Dr Been additionally reports that in some countries doctors are giving steroids too early which complicates their cases, and they are referred to him. But one thing he noted about them is that none of those seem to turn into long hauler cases. Which is interesting, and a good indicator that steroids at day 8 may not hurt and may actually help reduce risk of long hauler syndrome.
This all together seems to support a view that immunomodulation and moderate immunosuppressives may be beneficial, as long as they are not so strong that they suppress viral elimination during the day1-8 viral period.
Regarding the results of the RECOVERY trial that steroids are good, but the subset analysis that it may not be hugely good for patients who are not in oxygen - that information is used by some to justify not giving steroids to moderately severe patients ie those with oximeter declines but not oxygen yet.
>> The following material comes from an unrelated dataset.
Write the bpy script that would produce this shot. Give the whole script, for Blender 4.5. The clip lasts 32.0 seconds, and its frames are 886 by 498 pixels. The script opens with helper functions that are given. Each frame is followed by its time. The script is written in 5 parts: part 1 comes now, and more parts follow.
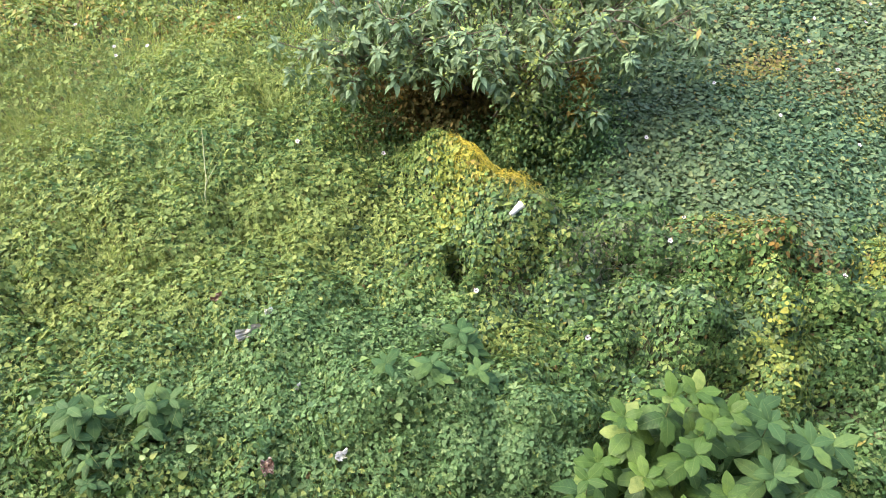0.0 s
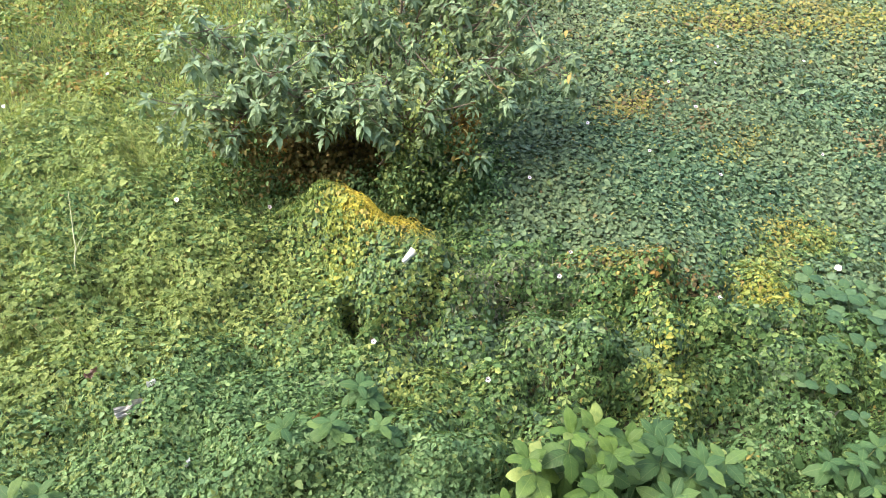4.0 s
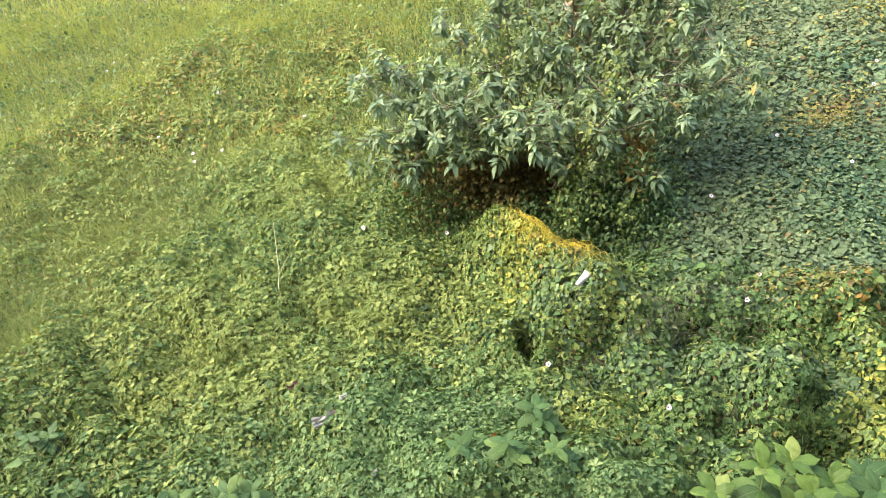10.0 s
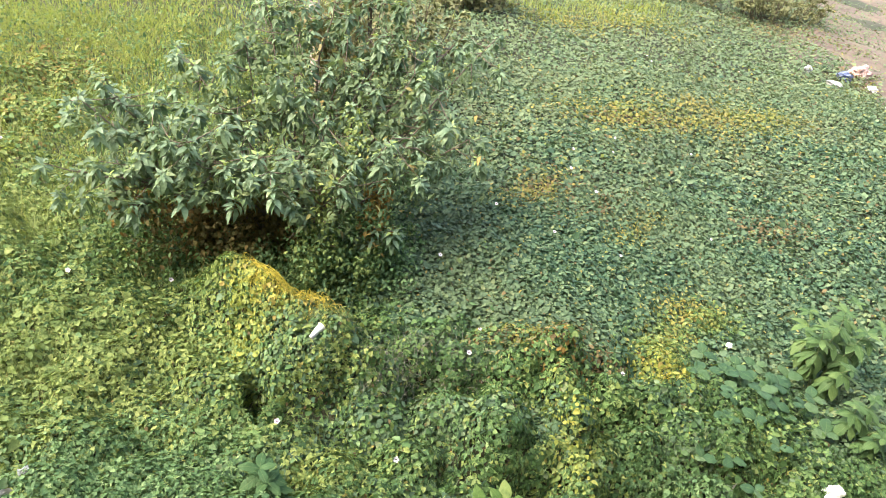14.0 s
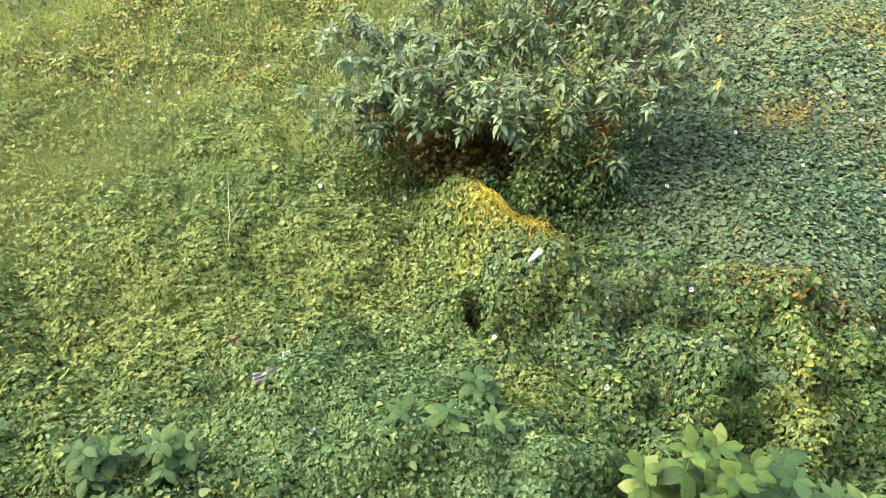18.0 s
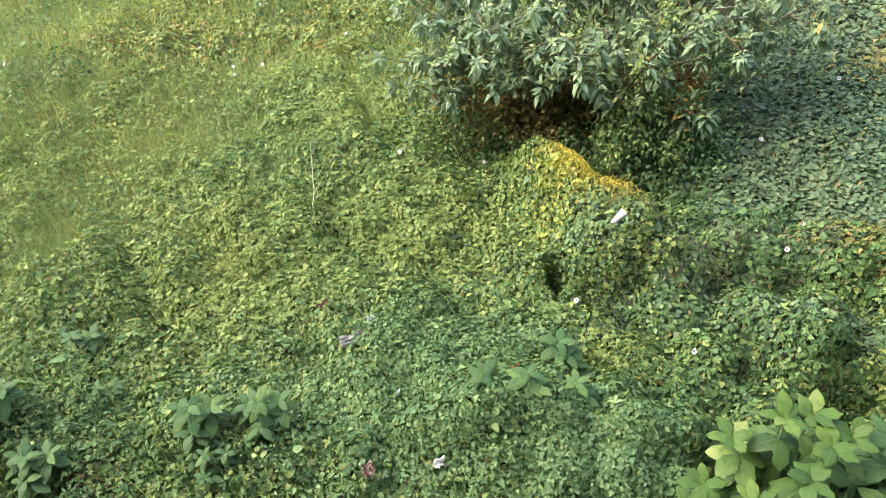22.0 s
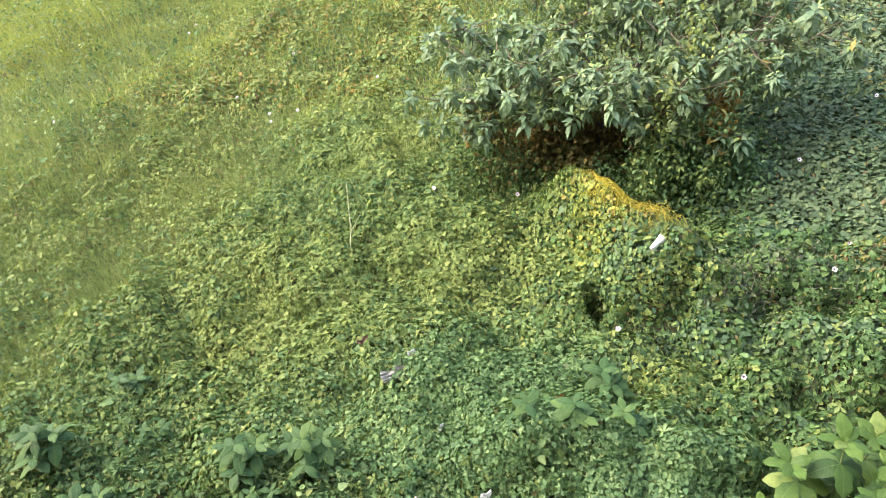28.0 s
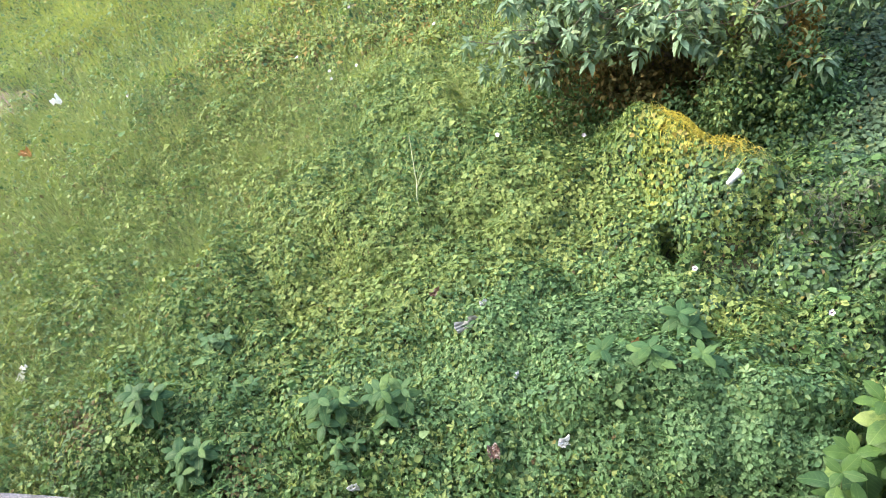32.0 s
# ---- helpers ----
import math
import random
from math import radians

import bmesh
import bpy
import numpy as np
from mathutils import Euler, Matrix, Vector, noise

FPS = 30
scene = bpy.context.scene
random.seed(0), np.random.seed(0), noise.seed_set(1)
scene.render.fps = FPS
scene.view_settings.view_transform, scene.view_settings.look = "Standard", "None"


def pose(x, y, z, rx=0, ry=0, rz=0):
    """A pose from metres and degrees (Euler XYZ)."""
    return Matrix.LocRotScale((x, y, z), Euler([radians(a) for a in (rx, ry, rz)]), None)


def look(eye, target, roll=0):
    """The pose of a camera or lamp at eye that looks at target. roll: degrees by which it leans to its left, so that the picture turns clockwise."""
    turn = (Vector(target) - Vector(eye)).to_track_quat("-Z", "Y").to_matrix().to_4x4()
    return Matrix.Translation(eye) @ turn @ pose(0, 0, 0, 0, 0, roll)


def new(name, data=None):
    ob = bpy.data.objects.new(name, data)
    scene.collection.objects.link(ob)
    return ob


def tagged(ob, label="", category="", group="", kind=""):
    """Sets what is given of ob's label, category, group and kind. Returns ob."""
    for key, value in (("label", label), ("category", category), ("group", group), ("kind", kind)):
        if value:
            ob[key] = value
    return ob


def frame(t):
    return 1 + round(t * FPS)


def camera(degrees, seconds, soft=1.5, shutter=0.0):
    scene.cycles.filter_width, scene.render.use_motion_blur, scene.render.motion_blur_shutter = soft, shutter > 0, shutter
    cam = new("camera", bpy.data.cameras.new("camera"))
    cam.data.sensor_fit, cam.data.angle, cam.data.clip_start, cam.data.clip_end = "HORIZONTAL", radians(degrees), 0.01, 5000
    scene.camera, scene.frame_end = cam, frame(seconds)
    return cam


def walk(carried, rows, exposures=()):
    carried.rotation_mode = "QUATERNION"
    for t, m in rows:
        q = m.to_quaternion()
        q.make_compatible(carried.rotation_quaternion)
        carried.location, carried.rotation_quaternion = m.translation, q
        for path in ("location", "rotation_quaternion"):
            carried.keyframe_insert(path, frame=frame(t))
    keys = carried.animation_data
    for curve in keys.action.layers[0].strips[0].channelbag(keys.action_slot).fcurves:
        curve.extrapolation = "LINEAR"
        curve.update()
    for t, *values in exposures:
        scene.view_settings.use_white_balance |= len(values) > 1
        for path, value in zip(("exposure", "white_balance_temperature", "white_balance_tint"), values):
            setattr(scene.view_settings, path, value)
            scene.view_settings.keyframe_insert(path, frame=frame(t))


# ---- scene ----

I suspect this is an artifact of this study - ie it could be because they were giving the low dose of 6mg dexamethasone which may not be arresting decline of those who were sick enough to have been admitted to hospital (less severe who were admitted may have had other comorbidities and thus were admitted desire despite being mild) - there could be all such kinds of confounders. Because it flies in the face of everything that doctors are seeing - early treatment doctors who have success are treating with steroids and they do better because the patient doesn't decline - the only difference is a real doctor prescribes steroids according to the patient (and not a preassigned non-changing dose of 6mg prednisolone as in the RECOVERY which is playing with the lives of patients by making the dosing not adjust for patient specific need).
So generally the infectivity period lasts from one day before first symptoms to day 8 or later.
There is some talk that asymptomatic people are infective also - but I find that hard to believe but maybe it happens. Since asymptomatics like young and children are expected to have a strong innate immune response that kills off the virus fast - so it has lower viral peak, and this lower viral debris and so lower inflammation in the post-day-8 period. But maybe there are asymptomatics that are immuno-compromised that have high viral peak but still have low post-day-8 inflammation because immune system is weak and responds slowly then.